Undergraduate Education

I graduated from Harvey Mudd College in 2015 with a B.S. in Engineering. Harvey Mudd’s engineering degree is a general one, covering everything from mechanical to electrical to materials engineering. This allowed me to build a broad knowledge base across different disciplines. While there, I was inducted into Tau Beta Pi, the national engineering honor society, and earned a mark of High Distinction on my diploma.

During my junior and senior years, I worked on a pair of exciting capstone projects.

Research

As an undergraduate, I had the opportunity to participate in academic research during my junior and senior years. My group researched gas-permeable polymer membranes.

Motivation

Chemical separation processes account for a large fraction of the nation’s energy consumption. Semi-permeable membranes are therefore attractive as a low-cost, energy-efficient method for separating gas mixtures. However, there has traditionally been a tradeoff between a membrane’s permeability, which dictates the flow rate across it, and its selectivity, which determines how well it is able to allow the desired gas(es) through while blocking the unwanted gas(es). But past research has discovered that incorporating nanoparticles into certain polymers increases their permeability without sacrificing selectivity. My group sought to explain the underlying cause for this phenomenon and characterize it across a wider selection of nanoparticle and polymer types.

Permeation testing setup
Permeation testing apparatus. Gas flows in from the top right, through the sample chamber on the left, and out through the bottom right. Two pressure transducers measure the pressure on either side of the sample chamber.

My Role

My responsibilities were twofold: I constructed and ran molecular computer simulations, while also performing gas permeation experiments on the polymer membranes we synthesized. The goal of the simulations was to first recreate the experimental results mentioned above and then use the models to understand the interactions between the polymer and nanoparticles at the atomic level. The construction of each model involves a significant degree of pseudorandomness, meaning there is a large amount of variance from one model to the next.
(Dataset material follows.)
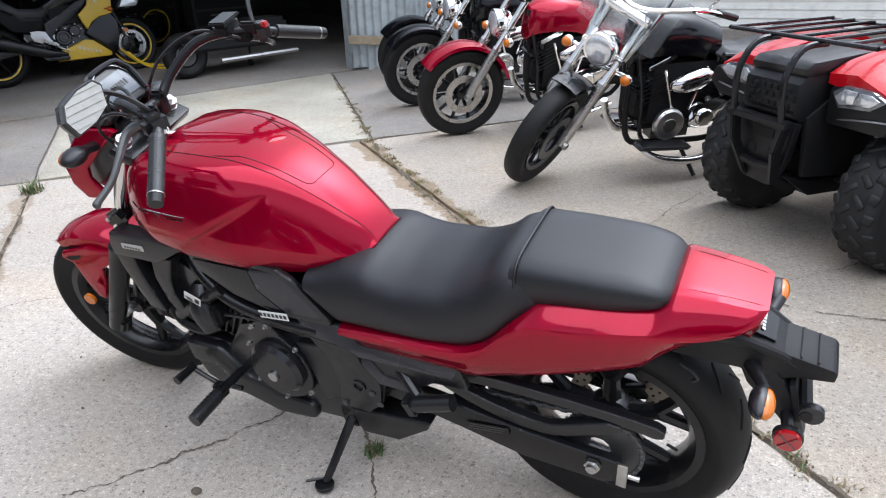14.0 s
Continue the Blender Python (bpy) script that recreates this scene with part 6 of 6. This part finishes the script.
        part("handlebar", tube([(0.46, s * 0.08, 0.98), (0.40, s * 0.2, 1.0), (0.33, s * 0.34, 0.99)], 0.014, 8), FRAME, t)
    part("front_fender", loft([[Vector((0.70 + q * math.cos(radians(a)), w, 0.30 + q * math.sin(radians(a)))) for q, w in ((0.315, 0.075), (0.335, 0.06), (0.34, 0), (0.335, -0.06), (0.315, -0.075), (0.325, 0))] for a in range(35, 150, 10)]), trim, t, "glossy black front fender", 50)
    part("engine", joined(box((0.10, 0, 0.42), (0.46, 0.27, 0.36), 0.04, None, 3), disc((-0.04, -0.165, 0.44), 0.085, 0.03, "y", 28, 0.4), disc((0.09, -0.155, 0.50), 0.06, 0.025, "y", 24, 0.4), disc((-0.01, 0.165, 0.38), 0.08, 0.03, "y", 28, 0.4)), ENG, t, "black four cylinder engine")
    part("engine_cap", joined(lathe([(0.046, -0.2), (0.052, -0.203), (0.052, -0.196)], (-0.04, 0, 0.44), "y", 24, True)), FRAME, t)
    part("tank", loft([ring(x, [(0, z), (w * 0.5, z - 0.01), (w * 0.9, z - 0.06), (w, z - 0.13), (w * 0.7, z - 0.22), (0, z - 0.22)]) for x, z, w in ((0.36, 0.94, 0.10), (0.26, 1.0, 0.16), (0.1, 1.0, 0.17), (-0.08, 0.90, 0.13), (-0.18, 0.84, 0.09))]), trim, t, "", 50)
    part("nose", loft([ring(x, [(0, zt), (w * 0.6, zt - 0.02), (w, (zt + zb) / 2), (w * 0.7, zb), (0, zb)]) for x, zt, zb, w in ((0.40, 1.05, 0.70, 0.19), (0.56, 1.0, 0.69, 0.18), (0.72, 0.92, 0.70, 0.14), (0.82, 0.84, 0.72, 0.07))]), trim, t, "black nose fairing", 35)
    part("headlight", joined(*[prism([(0.62, 0.70), (0.68, 0.80), (0.80, 0.80), (0.86, 0.76), (0.82, 0.70)], s * 0.06, s * 0.165, 0.02) for s in (1, -1)]), LAMP, t, "clear twin headlight")
    part("muffler_cap", prism([(-0.81, 0.565), (-0.775, 0.57), (-0.755, 0.43), (-0.79, 0.43)], -0.245, -0.155, 0.008), PLAST, t, "black muffler end cap")
    part("seat", loft([ring(x, [(0, z), (w * 0.8, z - 0.01), (w, z - 0.07), (w * 0.8, z - 0.14), (0, z - 0.14)]) for x, z, w in ((-0.10, 0.82, 0.10), (-0.20, 0.77, 0.14), (-0.40, 0.79, 0.14), (-0.52, 0.88, 0.11), (-0.85, 0.98, 0.08), (-0.95, 0.98, 0.05))]), VINYL, t, "black seat and tail", 50)
    part("exhaust", joined(loft([[Vector((x, -0.20 + rw2 * math.cos(a), z + rv * math.sin(a))) for a in (2 * math.pi * k / 18 for k in range(18))] for x, z, rw2, rv in ((-0.04, 0.265, 0.012, 0.015), (-0.12, 0.282, 0.03, 0.035), (-0.24, 0.305, 0.045, 0.058), (-0.36, 0.345, 0.053, 0.066), (-0.60, 0.43, 0.055, 0.070), (-0.78, 0.495, 0.05, 0.066), (-0.80, 0.50, 0.03, 0.045))]), prism([(-0.30, 0.265), (-0.05, 0.255), (-0.02, 0.23), (-0.05, 0.205), (-0.26, 0.215)], -0.20, -0.10, 0.012)), pipe, t, "brushed steel muffler")
    part("radiator", box((0.42, 0, 0.55), (0.04, 0.30, 0.34), 0.01, rot("Y", 12)), DARK, t)
    part("side_stand", tube([(0.02, 0.12, 0.24), (0.06, 0.30, 0.03)], 0.012, 8, smooth=False), FRAME, t)
    part("paddock_foot", tube([(0.08, -0.05, 0.20), (0.10, -0.06, 0.17), (0.13, -0.08, 0.165)], 0.008, 8, smooth=False), FRAME, t)
    part("inner_body", joined(box((0.1, 0, 0.66), (0.5, 0.24, 0.3), 0.04), prism([(-0.12, 0.74), (-0.50, 0.80), (-0.80, 0.90), (-0.62, 0.70), (-0.50, 0.55), (-0.20, 0.50)], -0.10, 0.10, 0.03)), DARK, t)
    return t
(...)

We therefore created and ran many different simulations to build up a distribution that we could compare to experimental results.
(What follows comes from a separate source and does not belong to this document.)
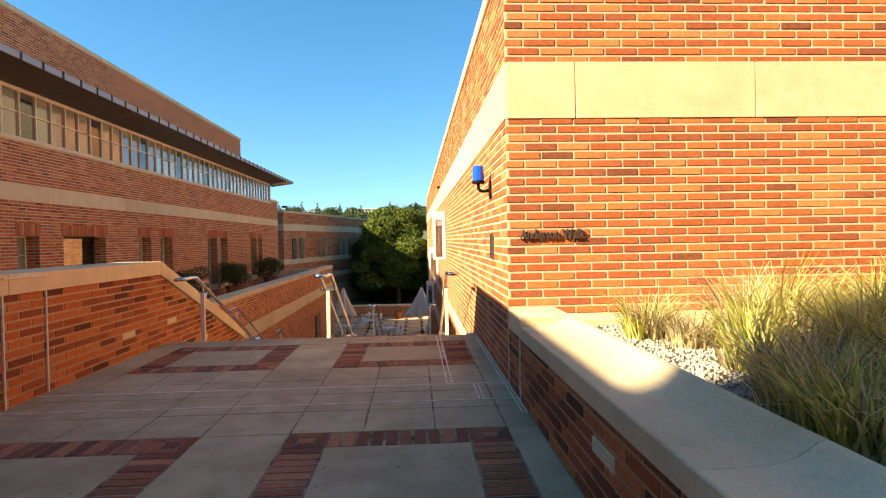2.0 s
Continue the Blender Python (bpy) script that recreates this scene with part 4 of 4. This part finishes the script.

Screenshot of polymer model
Molecular model showing polymer chains (black and gray) and nitrogen molecules (blue, enlarged for visibility).

Results

In addition to running numerous simulations, I improved the way we analyzed the results of each simulation. Previously, we had been discarding a large portion of the data due to strict thresholding, i.e. if a portion of the data didn’t meet a certain requirement, it was ignored. This had the effect of dramatically reducing our sample size when analyzing each simulation. I replaced this logic with a more detailed approach that included a much larger fraction of the dataset, thereby increasing our confidence in each the analysis of each individual model. By increasing the quality of our findings, we were able to build up confidence in our results over fewer simulations, essentially making our computation time more efficient. I also wrote a grant proposal for additional computational resources from Amazon Web Services through their Cloud Credits for Research program. The proposal was accepted, which increased our computing power by an order of magnitude.